Unlocking Idle Wealth: Why RSU Holders Need to Put Their Capital to Work
For many professionals in the tech sector and beyond, Restricted Stock Units (RSUs) represent the largest component of their net worth. Yet this wealth sits dormant, waiting for vesting schedules to complete while opportunities to generate returns pass by. At Equity Earn, we believe there's a better way to leverage your equity compensation without sacrificing your upside potential.
The Hidden Cost of Waiting
If you're holding unvested RSUs, you're likely sitting on significant paper wealth. For senior professionals at major tech companies, RSU packages can easily represent hundreds of thousands or even millions of dollars in future value. But here's the problem: this wealth isn't working for you.
While your RSUs vest over time, that capital remains locked away, generating zero cashflow and providing no immediate financial benefit. You're essentially leaving money on the table during some of your highest-earning years.
The Risks You're Already Taking
Many RSU holders don't realize they're taking on substantial concentration risk. Consider these realities:
No guarantee of value preservation. The stock price that looks attractive today may not hold when your RSUs finally vest. Market corrections, sector downturns, or company-specific challenges can erode your wealth before you ever have access to it.
Opportunity cost is real. Every month your equity sits idle is a month you could have been generating returns elsewhere. In a strong real estate market or during periods of attractive REIT yields, this opportunity cost compounds significantly.
Traditional liquidity options are limited. Until now, there hasn't been an easy way to access the value of your unvested equity without selling your position entirely or triggering substantial tax consequences.
A Smarter Approach: Collateralized Borrowing
Equity Earn offers a solution that lets you have your cake and eat it too. By collateralizing your RSUs or vesting equity at a conservative 30% loan-to-value ratio, you can:
Generate Immediate Cashflow
Deploy borrowed capital into income-generating Real Estate Investment Trusts (REITs) that provide regular distributions. Instead of waiting years for your equity to vest, you can start earning returns today.

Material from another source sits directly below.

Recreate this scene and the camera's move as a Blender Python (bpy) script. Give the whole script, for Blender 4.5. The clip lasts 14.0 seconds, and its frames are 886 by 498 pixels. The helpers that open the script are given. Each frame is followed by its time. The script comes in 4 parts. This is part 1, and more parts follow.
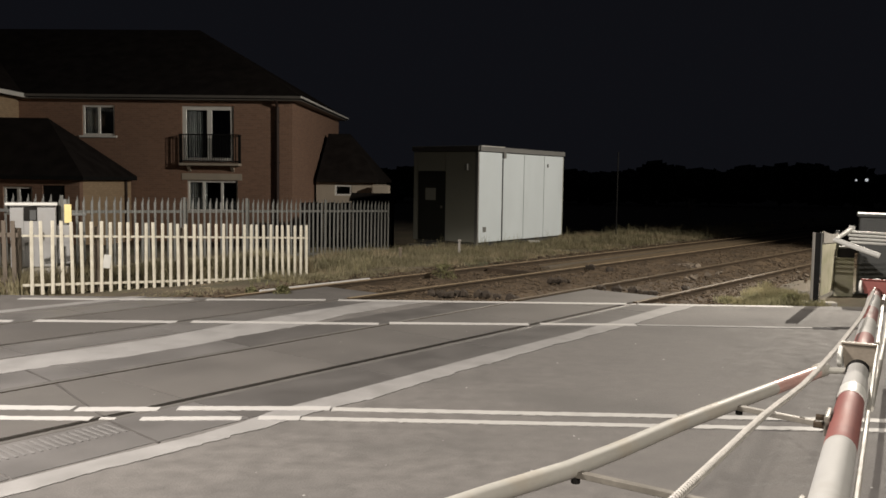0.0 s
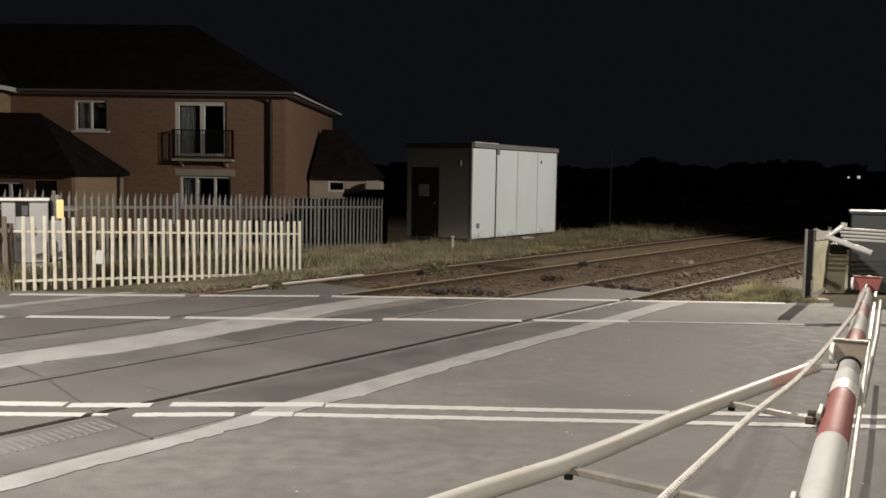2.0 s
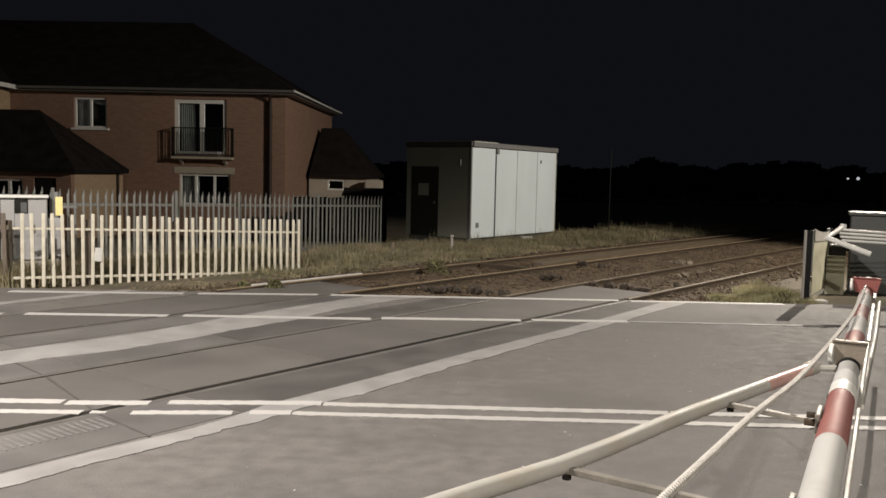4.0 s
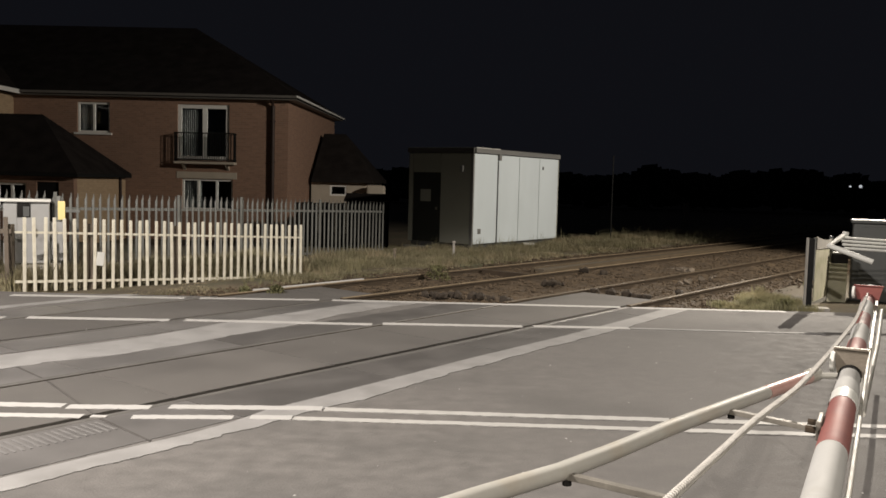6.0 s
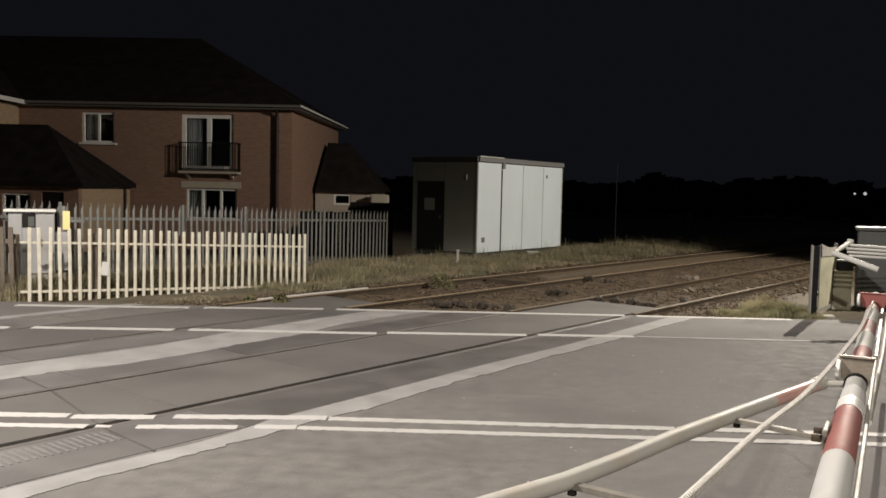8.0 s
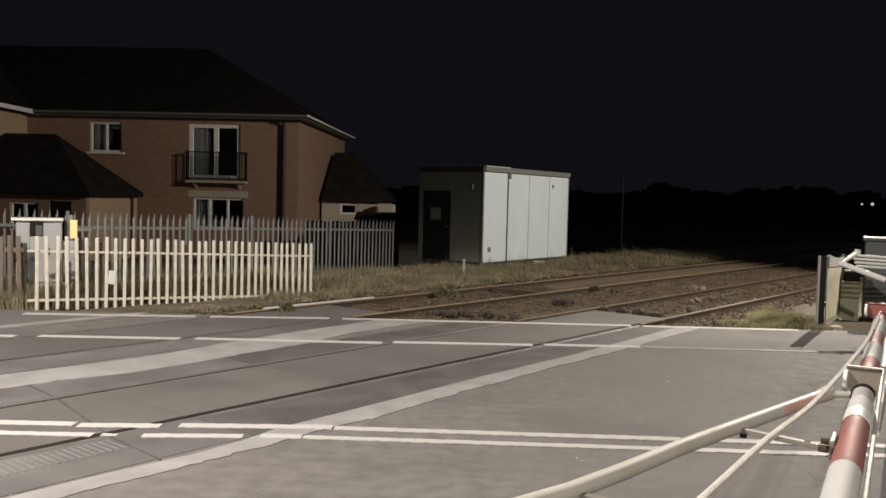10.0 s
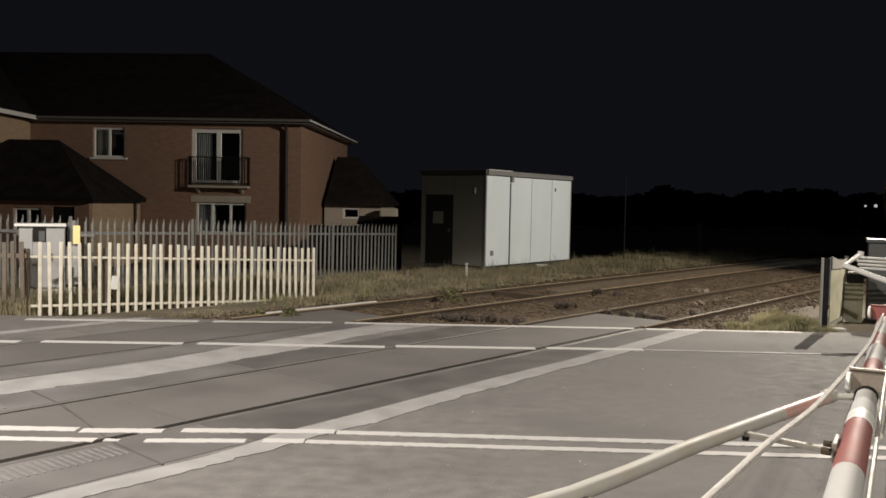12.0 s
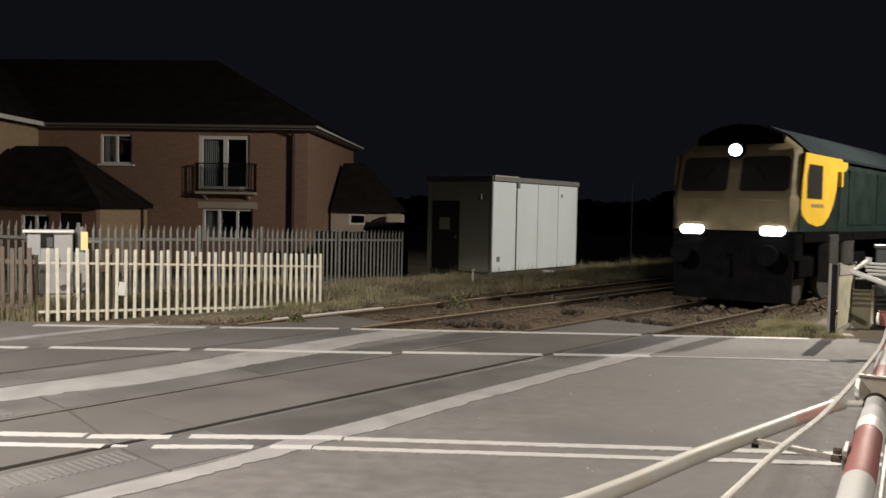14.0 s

Maintain Your Upside Exposure
Unlike selling your shares, borrowing against them means you retain full ownership and benefit from any future appreciation. If your company's stock doubles, you still capture that gain while having already put the capital to work elsewhere.
Avoid Taxable Events
Here's a critical advantage: borrowing against your RSUs is not a taxable event. You're not selling shares, so there's no capital gains tax. You're not receiving income, so there's no income tax. You're simply accessing liquidity against an asset you already own.
This tax efficiency can make a dramatic difference in your net returns compared to selling shares to free up capital for other investments.
Diversification Without Divestment
Many employees are hesitant to sell company stock due to loyalty, insider information constraints, or belief in long-term upside. Collateralized borrowing lets you diversify your investment portfolio and reduce concentration risk without actually exiting your equity position.
The REIT Advantage
Why deploy this borrowed capital into REITs specifically? Real estate investment trusts offer several compelling benefits:
Regular income distributions that can cover borrowing costs and generate net positive cashflow
Portfolio diversification away from your employer and tech sector concentration
Professional management of real estate assets without the hassles of direct property ownership
Liquidity that direct real estate investments typically lack
Inflation hedging characteristics as real estate values and rents tend to rise with inflation
Making Your Wealth Work Harder
The fundamental question every RSU holder should ask is: "Is my capital working as hard as it could be?"
If significant portions of your net worth are locked in unvested equity, generating no cashflow and exposed to single-stock risk, the answer is likely no. The good news is that you have options beyond simply waiting for vesting schedules to complete.
By collateralizing your RSUs to access capital for REIT investments, you're not abandoning your equity position or your belief in your company. You're simply refusing to let valuable assets sit idle when they could be generating returns.
In an economic environment where every basis point of return matters, putting your capital to work isn't just smart—it's essential. Your RSUs represent real wealth. It's time to make them act like it.